Emmanuel Macron n’a cessé de jurer ses grands dieux et n’a cessé de marteler, tout comme le Premier ministre, Edouard Philippe, d’ailleurs, que le cap – et Dieu sait si ce mot a été rabâché – sera maintenu et bien il a fini par changer de cap.
Beaucoup d’observateurs avaient dit, le mois dernier, que le mouvement des «gilets jaunes» s’effilochera et bien c’est le cap d’Emmanuel Macron qui s’est effiloché. Ils ont compromis la trajectoire de son quinquennat. Ils ont obtenu des concessions importantes et concrètes. Ils ont gagné. Il y aura un débat national qui débutera samedi 15 décembre et à son issue, ils obtiendront davantage. Mais c’est là que le schisme est apparu.
Une ligne modérée et une autre jusqu’au-boutiste
Un schisme s’est bel et bien établi après le discours de lundi soir et deux tendances sont apparues. Une tendance modérée qui a estimé que le pouvoir les a entendus, qu’il a réagi, qu’ils l’ont fait fléchir et bien maintenant, il faut construire sur cela et aller de l’avant. Pour eux, c’est le temps du dialogue et de la négociation. Le lendemain, mardi, après l’attentat de Strasbourg, ils ont estimé que le mouvement devait continuer mais ne devait pas manifester samedi à Paris.
Parmi les tenants de cette ligne modérée, certains appellent même à plier bagages et à quitter les ronds-points à l’instar de Jacline Mouraud, un des visages les plus connus du mouvement et devenue célèbre grâce à sa vidéo aux sept millions de vues.
Une autre tendance, jusqu’au-boutiste, a estimé que les décisions d’Emmanuel Macron relevaient de «l’enfumage». Ni temps du dialogue ni négociation. Et après l’attentat de Strasbourg, ils ont décidé de maintenir la manifestation de samedi.
Certains de cette tendance sont même tombés dans le complotisme et ont estimé que l’attentat de Strasbourg était une orchestration du pouvoir pour faire effilocher le mouvement en témoigne le post Facebook publié par Maxime Nicole, un des gilets jaunes les plus médiatisés.
Jeudi après-midi, certains membres de cette tendance jusqu’au-boutiste ont confirmé la manifestation parisienne de samedi devant la salle du Jeu de paume* à Versailles, clin d’œil à l’Histoire de France et à la Révolution. Parmi eux, le même Maxime Nicole accompagné notamment par Priscillia Ludosky, à l’origine de la pétition en ligne contre la hausse de taxes sur les carburants qui a dépassé le million de signatures.

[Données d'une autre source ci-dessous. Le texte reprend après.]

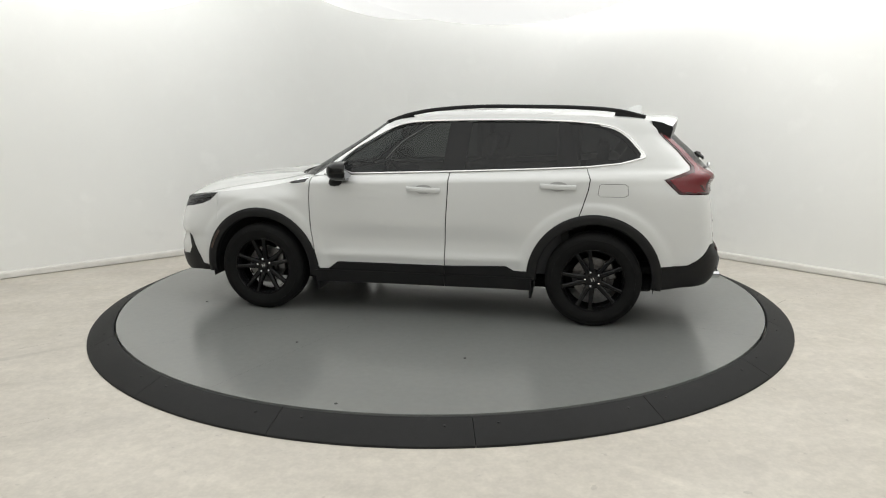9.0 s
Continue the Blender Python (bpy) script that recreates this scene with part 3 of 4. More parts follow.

Aujourd’hui, le mouvement se trouve à un moment charnière. Il a fait plier le pouvoir, l’a fait vaciller et a obtenu des concessions importantes. Il a aussi bénéficié d’un grand soutien dans l’opinion publique qui a été solidaire de cette France des classes moyennes paupérisées et déclassées et des territoires abandonnées. Maintenant, les deux tendances s’affirment et se confirment, les modérés et les jusqu’au-boutistes. La logique et la sagesse requièrent de construire sur ce qu’on a obtenu et d’aller de l’avant, c’est plus intelligent et plus efficace car renverser la table aboutira au chaos. Le chaos c’est le nihilisme qui à la fin ne leur permettra d’obtenir rien du tout, ne leur profitera pas et profitera seulement aux extrémistes. De plus, le maintien de la manifestation de samedi dans un contexte de terrorisme et de deuil fera que l’opinion publique les percevra comme irresponsables et le soutien de l’opinion reculera.
Maintenant, la rivière retrouvera-t-elle son lit ou bien les pulsions révolutionnaires prendront-elles le dessus avec une issue inconnue et risquée? L’avenir le dira. Un avenir qui appartiendra ou bien à la tendance modérée ou bien à la tendance jusqu’au-boutiste.
* Le jeu de paume: ce jeu est un sport jadis pratiqué par les rois de France notamment par Louis XIV et qui était interdit aux roturiers. Le serment du Jeu de paume est un engagement solennel d’union pris le 20 juin 1789 à la salle du Jeu de paume, à Versailles, par 300 députés du tiers état (une des trois composantes des Etats généraux avec la noblesse et le clergé), auxquels s’associent certains députés du clergé et de la noblesse lors des états généraux de 1789. Ils firent le serment de ne pas se séparer avant l’élaboration d’une Constitution.